[Instruction]
In the material below, repeat only the lines from the one that holds "scene.collection.objects.link(ob)" through the final line, exactly as they stand.

___ Supplied material

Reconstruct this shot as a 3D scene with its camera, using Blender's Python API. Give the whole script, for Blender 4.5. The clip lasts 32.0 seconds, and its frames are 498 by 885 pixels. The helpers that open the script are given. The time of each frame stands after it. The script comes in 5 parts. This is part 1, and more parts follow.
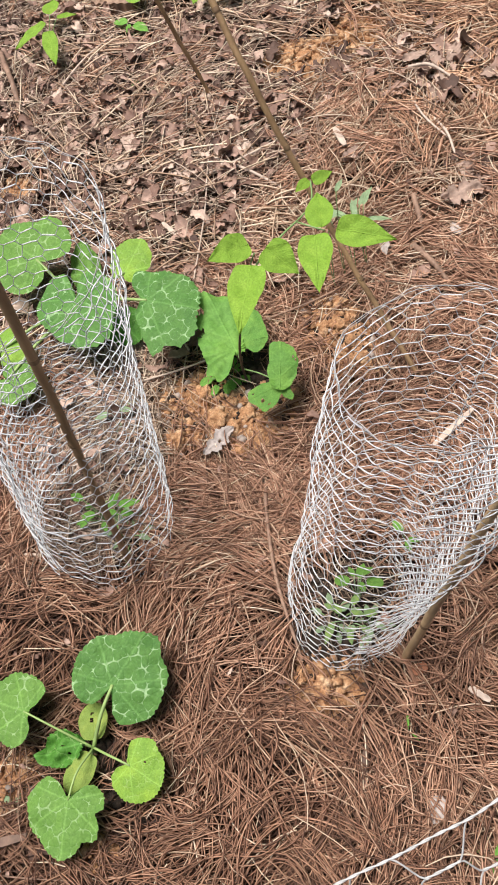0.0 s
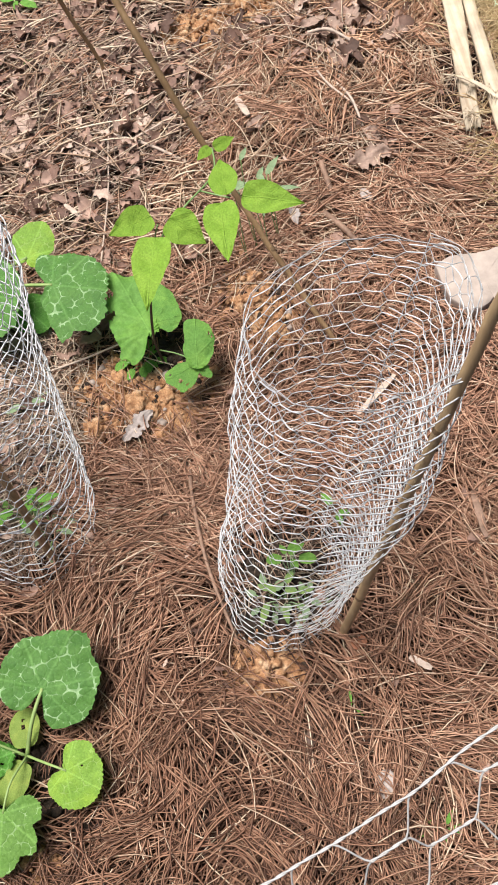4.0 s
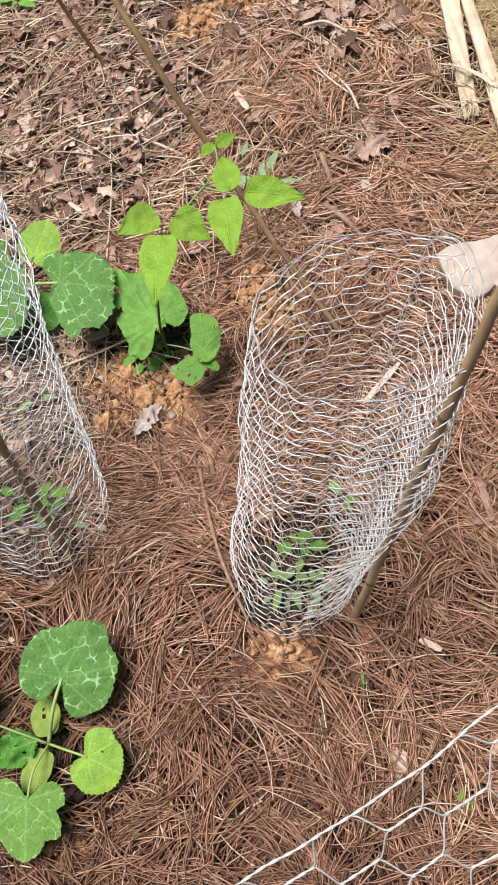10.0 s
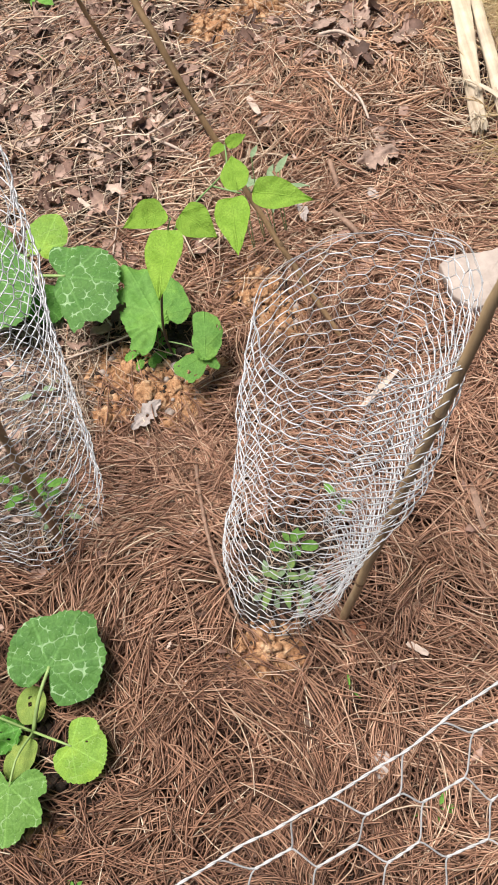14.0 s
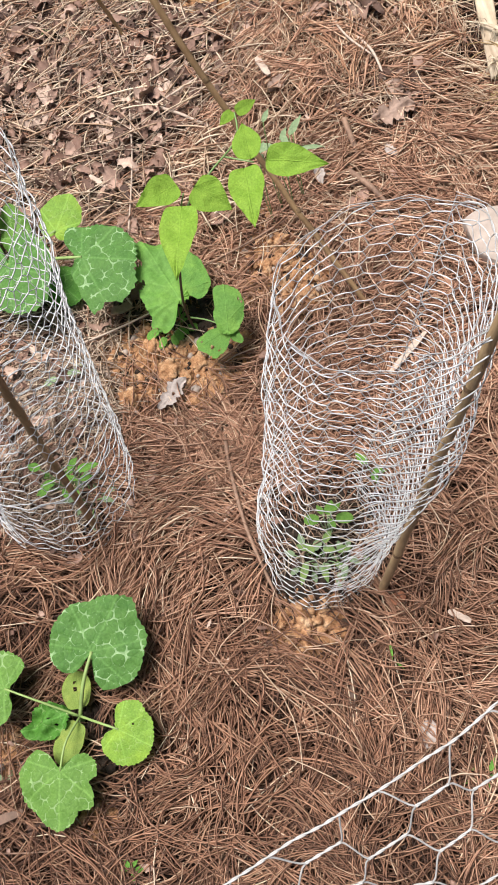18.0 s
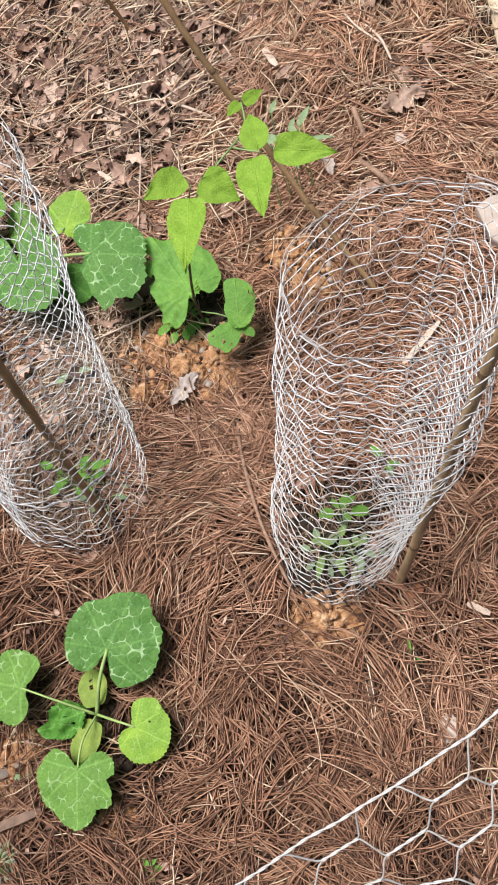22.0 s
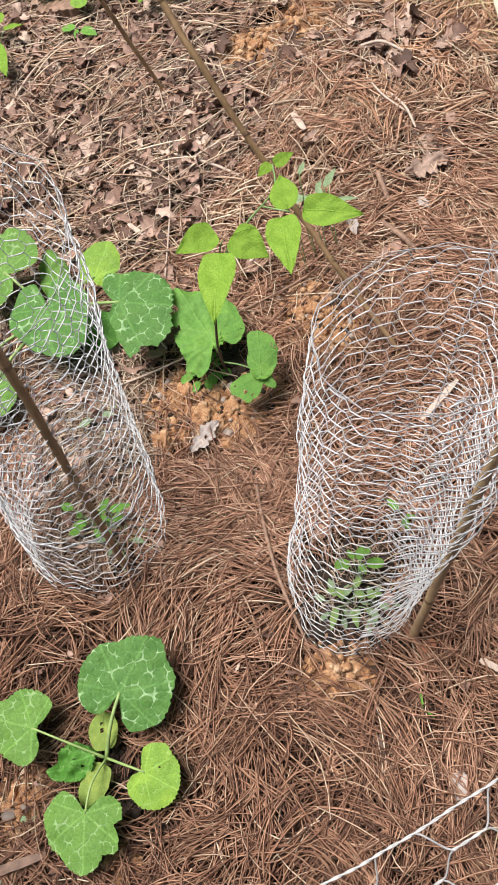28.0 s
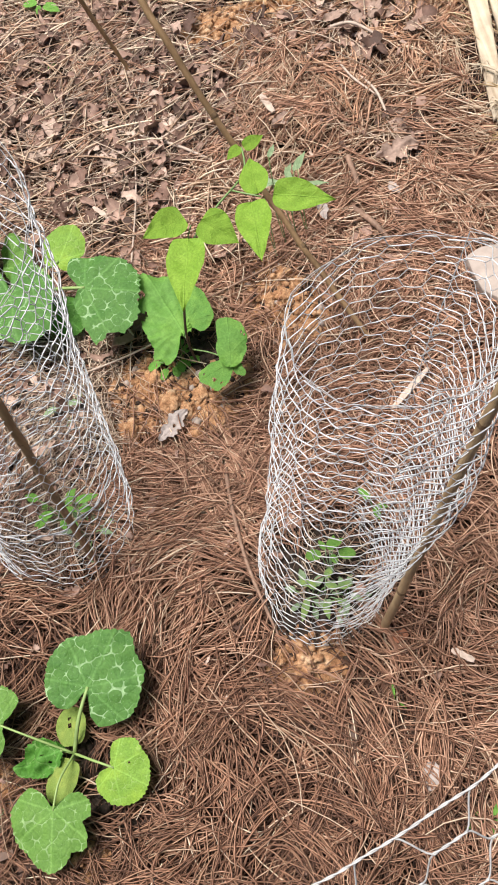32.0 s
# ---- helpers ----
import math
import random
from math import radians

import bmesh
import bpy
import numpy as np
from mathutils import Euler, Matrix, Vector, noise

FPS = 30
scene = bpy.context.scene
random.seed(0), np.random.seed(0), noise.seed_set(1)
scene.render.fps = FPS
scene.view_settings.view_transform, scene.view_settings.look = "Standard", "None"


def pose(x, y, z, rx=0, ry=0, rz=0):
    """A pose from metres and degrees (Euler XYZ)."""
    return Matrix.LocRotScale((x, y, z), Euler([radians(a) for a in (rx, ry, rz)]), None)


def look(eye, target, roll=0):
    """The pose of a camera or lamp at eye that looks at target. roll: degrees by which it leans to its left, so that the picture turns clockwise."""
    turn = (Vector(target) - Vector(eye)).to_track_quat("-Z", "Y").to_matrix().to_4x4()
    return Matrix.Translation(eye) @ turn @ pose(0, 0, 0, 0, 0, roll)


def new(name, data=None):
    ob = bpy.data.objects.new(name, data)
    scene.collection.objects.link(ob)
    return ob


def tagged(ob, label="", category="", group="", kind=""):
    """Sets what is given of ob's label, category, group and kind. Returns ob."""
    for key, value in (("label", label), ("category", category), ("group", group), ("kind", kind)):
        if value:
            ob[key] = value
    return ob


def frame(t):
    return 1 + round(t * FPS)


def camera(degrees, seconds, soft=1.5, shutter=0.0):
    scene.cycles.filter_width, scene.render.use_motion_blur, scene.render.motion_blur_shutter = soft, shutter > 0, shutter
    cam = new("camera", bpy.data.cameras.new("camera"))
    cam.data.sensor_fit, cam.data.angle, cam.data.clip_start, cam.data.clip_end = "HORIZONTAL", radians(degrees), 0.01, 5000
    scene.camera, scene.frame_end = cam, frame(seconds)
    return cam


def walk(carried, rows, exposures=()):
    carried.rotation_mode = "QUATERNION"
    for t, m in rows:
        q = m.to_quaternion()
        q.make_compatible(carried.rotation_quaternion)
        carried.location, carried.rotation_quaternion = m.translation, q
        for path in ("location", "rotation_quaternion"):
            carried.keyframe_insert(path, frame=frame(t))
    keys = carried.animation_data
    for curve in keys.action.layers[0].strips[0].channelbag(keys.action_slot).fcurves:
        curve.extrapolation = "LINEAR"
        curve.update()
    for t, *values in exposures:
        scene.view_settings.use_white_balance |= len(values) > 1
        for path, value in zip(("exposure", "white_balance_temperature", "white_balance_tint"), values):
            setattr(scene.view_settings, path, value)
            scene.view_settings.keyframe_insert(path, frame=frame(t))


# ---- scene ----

______

[Solution to this task]
    scene.collection.objects.link(ob)
    return ob


def tagged(ob, label="", category="", group="", kind=""):
    """Sets what is given of ob's label, category, group and kind. Returns ob."""
    for key, value in (("label", label), ("category", category), ("group", group), ("kind", kind)):
        if value:
            ob[key] = value
    return ob


def frame(t):
    return 1 + round(t * FPS)


def camera(degrees, seconds, soft=1.5, shutter=0.0):
    scene.cycles.filter_width, scene.render.use_motion_blur, scene.render.motion_blur_shutter = soft, shutter > 0, shutter
    cam = new("camera", bpy.data.cameras.new("camera"))
    cam.data.sensor_fit, cam.data.angle, cam.data.clip_start, cam.data.clip_end = "HORIZONTAL", radians(degrees), 0.01, 5000
    scene.camera, scene.frame_end = cam, frame(seconds)
    return cam


def walk(carried, rows, exposures=()):
    carried.rotation_mode = "QUATERNION"
    for t, m in rows:
        q = m.to_quaternion()
        q.make_compatible(carried.rotation_quaternion)
        carried.location, carried.rotation_quaternion = m.translation, q
        for path in ("location", "rotation_quaternion"):
            carried.keyframe_insert(path, frame=frame(t))
    keys = carried.animation_data
    for curve in keys.action.layers[0].strips[0].channelbag(keys.action_slot).fcurves:
        curve.extrapolation = "LINEAR"
        curve.update()
    for t, *values in exposures:
        scene.view_settings.use_white_balance |= len(values) > 1
        for path, value in zip(("exposure", "white_balance_temperature", "white_balance_tint"), values):
            setattr(scene.view_settings, path, value)
            scene.view_settings.keyframe_insert(path, frame=frame(t))


# ---- scene ----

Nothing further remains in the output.